Recently, she canalised her unease with the situation into real action and went on a mission to Israel and the Occupied Teritories with the Dutch Stop the Occupation action group and again became the centre of a row. In an interview with a Dutch newspaper, she stated that “with the exception of the Holocaust, the Israeli occupation of the Palestinian areas is worse than the Nazi occupation of the Netherlands“, which may not be the stupidest thing you can say on the subject, but certainly comes close.

It’s not that Gretta Duisenberg is an anti-semite –at least not as far as I know– it’s just that she has a poor impulse control and doesn’t think before she says something. Quite apart from the inherent tackiness of Nazi comperisions (especially in this context!), it just isn’t true.

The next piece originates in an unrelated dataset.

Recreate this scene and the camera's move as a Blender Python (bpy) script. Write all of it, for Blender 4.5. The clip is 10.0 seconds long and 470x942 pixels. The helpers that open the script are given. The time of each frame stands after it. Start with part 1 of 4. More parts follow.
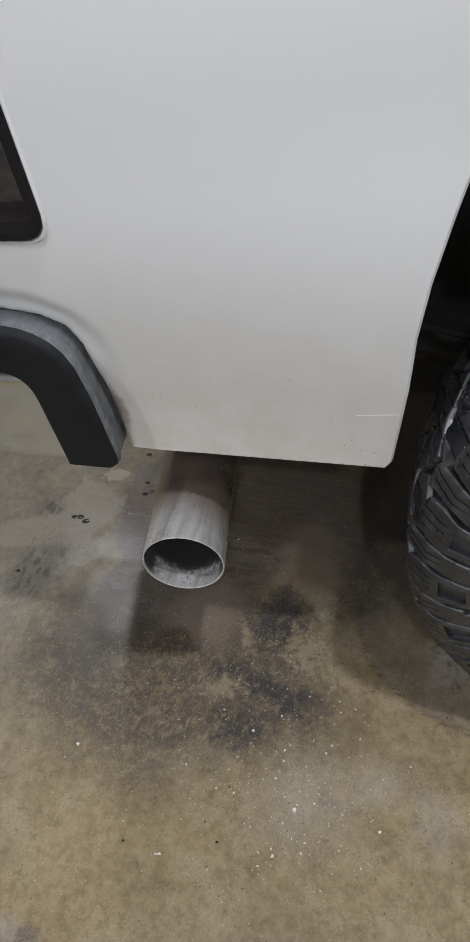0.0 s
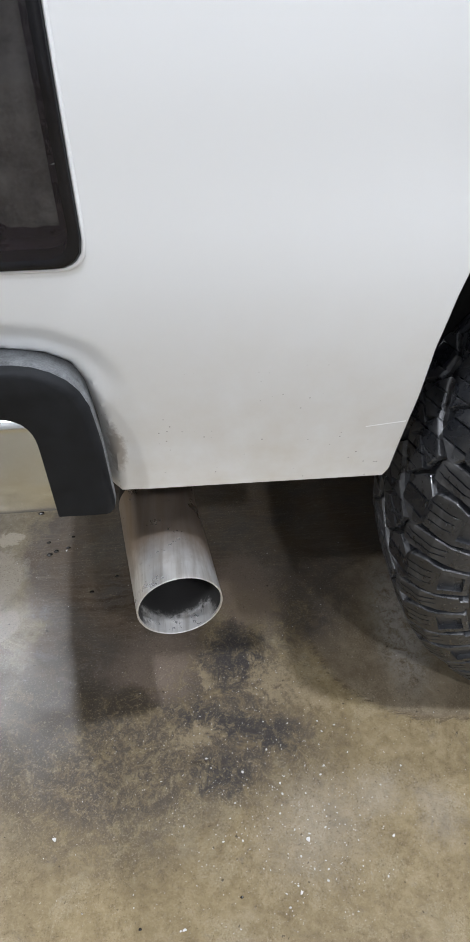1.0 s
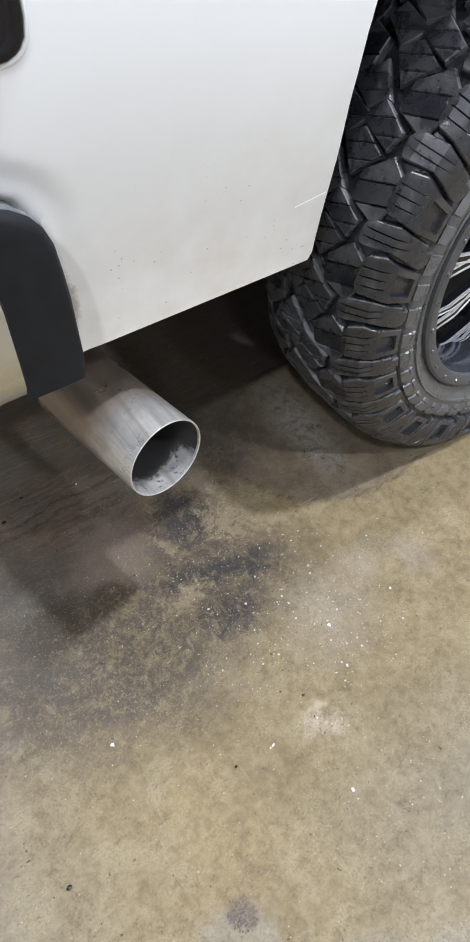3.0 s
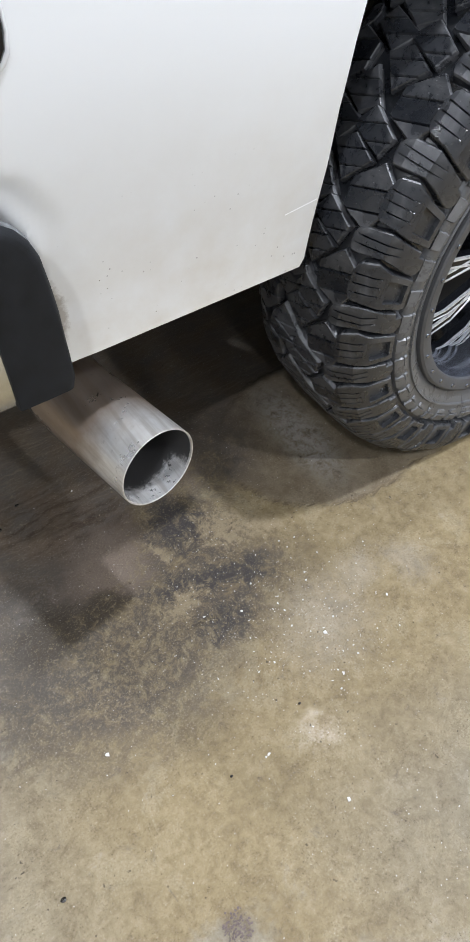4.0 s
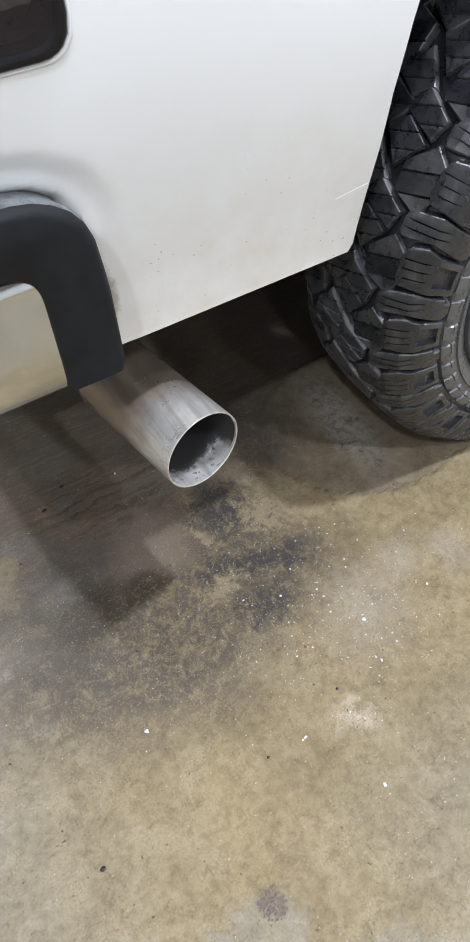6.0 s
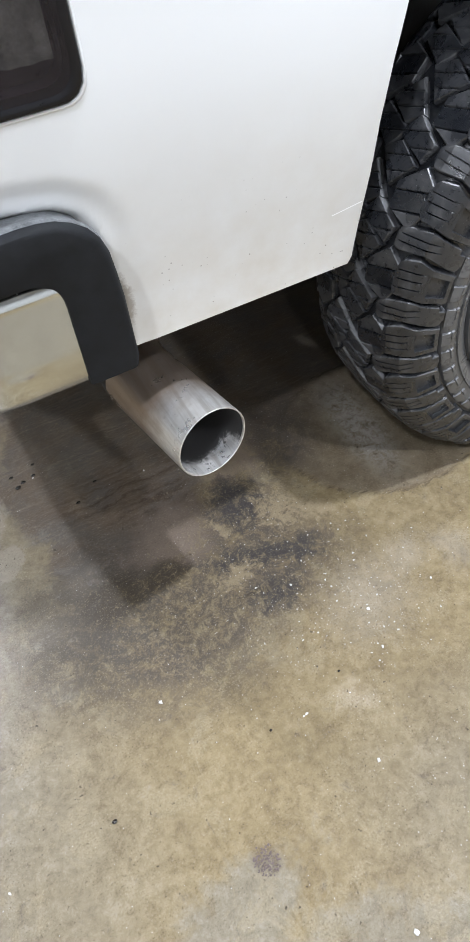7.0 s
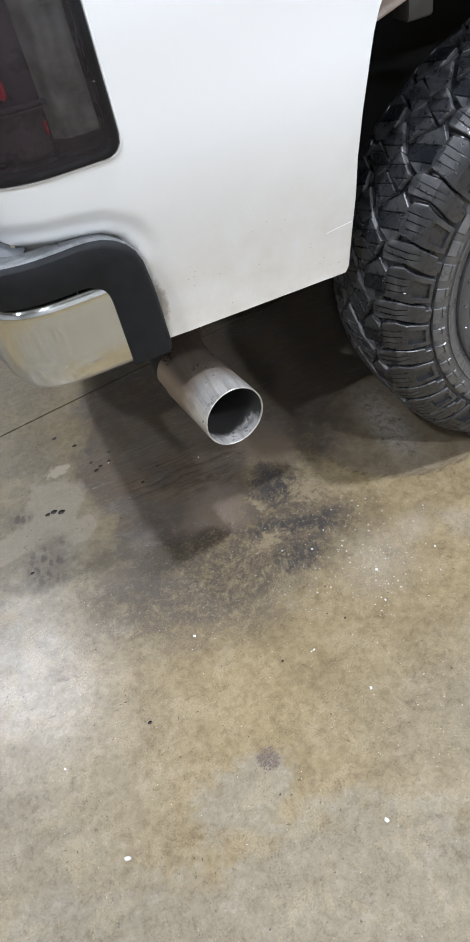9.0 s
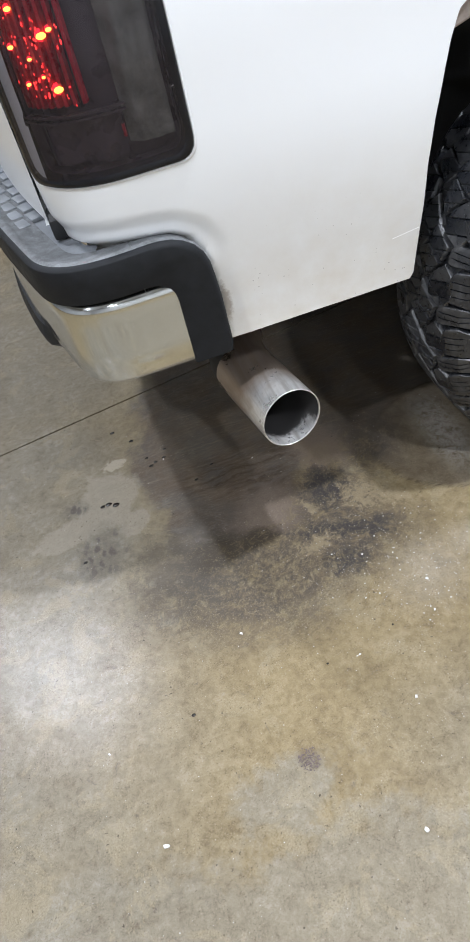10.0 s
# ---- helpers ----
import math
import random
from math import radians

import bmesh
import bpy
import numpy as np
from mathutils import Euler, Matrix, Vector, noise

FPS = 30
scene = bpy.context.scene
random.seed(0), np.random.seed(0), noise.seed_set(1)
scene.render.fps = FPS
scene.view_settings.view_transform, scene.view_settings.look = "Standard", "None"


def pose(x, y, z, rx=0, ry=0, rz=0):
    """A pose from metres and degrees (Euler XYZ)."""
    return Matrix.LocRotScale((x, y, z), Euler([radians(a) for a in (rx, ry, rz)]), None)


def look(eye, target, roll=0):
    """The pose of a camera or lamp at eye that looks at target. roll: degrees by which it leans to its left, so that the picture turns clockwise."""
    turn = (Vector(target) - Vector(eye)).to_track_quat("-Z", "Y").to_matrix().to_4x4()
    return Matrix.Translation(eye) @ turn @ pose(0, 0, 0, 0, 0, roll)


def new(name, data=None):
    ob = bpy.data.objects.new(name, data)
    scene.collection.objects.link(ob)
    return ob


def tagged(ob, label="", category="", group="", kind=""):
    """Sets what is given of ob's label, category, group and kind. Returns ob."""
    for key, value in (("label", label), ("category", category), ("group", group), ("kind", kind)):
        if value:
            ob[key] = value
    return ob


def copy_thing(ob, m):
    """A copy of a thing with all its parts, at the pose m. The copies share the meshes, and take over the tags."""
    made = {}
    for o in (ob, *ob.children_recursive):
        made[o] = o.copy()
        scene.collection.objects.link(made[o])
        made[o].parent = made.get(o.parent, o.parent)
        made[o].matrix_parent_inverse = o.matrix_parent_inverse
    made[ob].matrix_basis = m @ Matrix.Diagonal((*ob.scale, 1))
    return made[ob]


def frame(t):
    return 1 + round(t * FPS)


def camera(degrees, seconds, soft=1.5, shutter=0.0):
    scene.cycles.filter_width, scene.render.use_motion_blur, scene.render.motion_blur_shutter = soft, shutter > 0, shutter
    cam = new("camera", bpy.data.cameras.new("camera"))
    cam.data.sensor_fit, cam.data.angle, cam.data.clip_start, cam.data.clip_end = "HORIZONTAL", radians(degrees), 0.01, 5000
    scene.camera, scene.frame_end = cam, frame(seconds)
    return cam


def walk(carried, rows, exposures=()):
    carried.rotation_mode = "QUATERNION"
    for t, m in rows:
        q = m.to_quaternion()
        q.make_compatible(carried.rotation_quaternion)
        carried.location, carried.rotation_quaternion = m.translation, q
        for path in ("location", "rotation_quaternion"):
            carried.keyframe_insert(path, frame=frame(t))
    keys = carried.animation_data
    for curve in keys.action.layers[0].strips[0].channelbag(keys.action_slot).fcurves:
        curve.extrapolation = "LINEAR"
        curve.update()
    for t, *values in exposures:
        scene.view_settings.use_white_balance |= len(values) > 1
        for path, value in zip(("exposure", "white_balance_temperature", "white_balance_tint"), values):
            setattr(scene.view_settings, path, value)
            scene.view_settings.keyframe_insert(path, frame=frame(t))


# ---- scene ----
cam = camera(37.8, 10.0)
PATH = [
    (0, (0.053, -0.714, 1.38), (-0.484, 0.572, -0.054), -11.7),
    (0.2, (-0.022, -0.740, 1.378), (-0.462, 0.493, -0.118), -11.1),
    (0.5, (-0.131, -0.816, 1.354), (-0.334, 0.52, -0.12), -8.1),
    (0.7, (-0.204, -0.803, 1.375), (-0.243, 0.559, -0.101), -2.7),
    (1, (-0.289, -0.762, 1.37), (-0.195, 0.687, -0.005), -0.8),
    (1.2, (-0.325, -0.709, 1.369), (-0.126, 0.741, 0.021), -1.6),
    (1.5, (-0.372, -0.65, 1.375), (-0.105, 0.804, 0.028), -1.5),
    (1.7, (-0.410, -0.622, 1.354), (-0.040, 0.766, 0.003), 1.1),
    (2, (-0.493, -0.658, 1.302), (0.099, 0.596, -0.138), 1.0),
    (2.2, (-0.553, -0.687, 1.282), (0.052, 0.478, -0.230), -0.7),
    (2.5, (-0.631, -0.703, 1.267), (-0.002, 0.378, -0.294), -1.2),
    (3, (-0.646, -0.726, 1.266), (0.066, 0.309, -0.29), 0.4),
    (3.2, (-0.638, -0.731, 1.260), (0.087, 0.306, -0.295), 0.5),
    (4.5, (-0.623, -0.718, 1.275), (0.065, 0.327, -0.286), -0.9),
    (5, (-0.626, -0.721, 1.274), (0.052, 0.335, -0.283), -1.4),
    (5.5, (-0.626, -0.726, 1.272), (0.035, 0.335, -0.29), -2.0),
    (6, (-0.642, -0.726, 1.271), (-0.037, 0.35, -0.302), -2.8),
    (6.2, (-0.64, -0.732, 1.274), (-0.061, 0.354, -0.302), -3.8),
    (7.3, (-0.607, -0.967, 1.36), (-0.167, 0.27, -0.149), -8.8),
    (7.5, (-0.582, -1.056, 1.384), (-0.197, 0.214, -0.113), -10.7),
    (8, (-0.572, -1.177, 1.395), (-0.3, 0.156, -0.072), -14.3),
    (8.5, (-0.587, -1.19, 1.416), (-0.317, 0.181, -0.015), -14.2),
    (9, (-0.586, -1.211, 1.417), (-0.319, 0.177, 0.002), -14.5),
    (9.5, (-0.598, -1.228, 1.425), (-0.385, 0.187, 0.027), -13.9),
    (9.8, (-0.617, -1.219, 1.435), (-0.455, 0.209, 0.038), -14.6),
    (10, (-0.604, -1.226, 1.424), (-0.464, 0.215, 0.044), -15.5),
]
walk(cam, [(t, look(eye, target, roll)) for t, eye, target, roll in PATH], [(0, -0.66, 6680, 10.5), (0.5, -0.24, 6660, 10), (1.0, -0.22, 6580, 10), (1.2, -0.52, 6570, 10), (1.5, -0.64, 6560, 10), (2.0, -0.56, 6760, 10), (2.5, 0.05, 6550, 10), (3, 0.10, 6480, 9.7), (6, 0.12, 6460, 9.7), (7.5, 0.20, 6450, 9.5), (8, 0.09, 6480, 9.7), (10, 0.10, 6480, 9.7)])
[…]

Taking the Holocaust out of the equation is as silly as saying that with the exception of the WTC attacks, Al Quaida has not managed to kill many Americans.

Furthermore, the best way to get neutral people to stop listening to you and think of you as either a kook or an anti-semite is comparing Israel to the Nazies. It is borderline anti-semitic, it denigrates the Holocaust and it makes you look like an ahistorical dork. Israel’s occupation is awful and the suffering it causes innocent Palestinians is wrong, wrong, wrong, but it’s not genocidal. Israel is comparable to Apartheid era South Africa, not to Nazi Germany, like South Africa it can change. But it won’t happen because of Gretta Duisenberg, if she continues this way.

What also irritates me is how she, just because she’s the wife of the president of the European Central Bank gets all this media attention. If she was more competent it wouldn’t be such a problem, but because of her antics she’s doing quite a lot of damage to the cause she supposedly supports.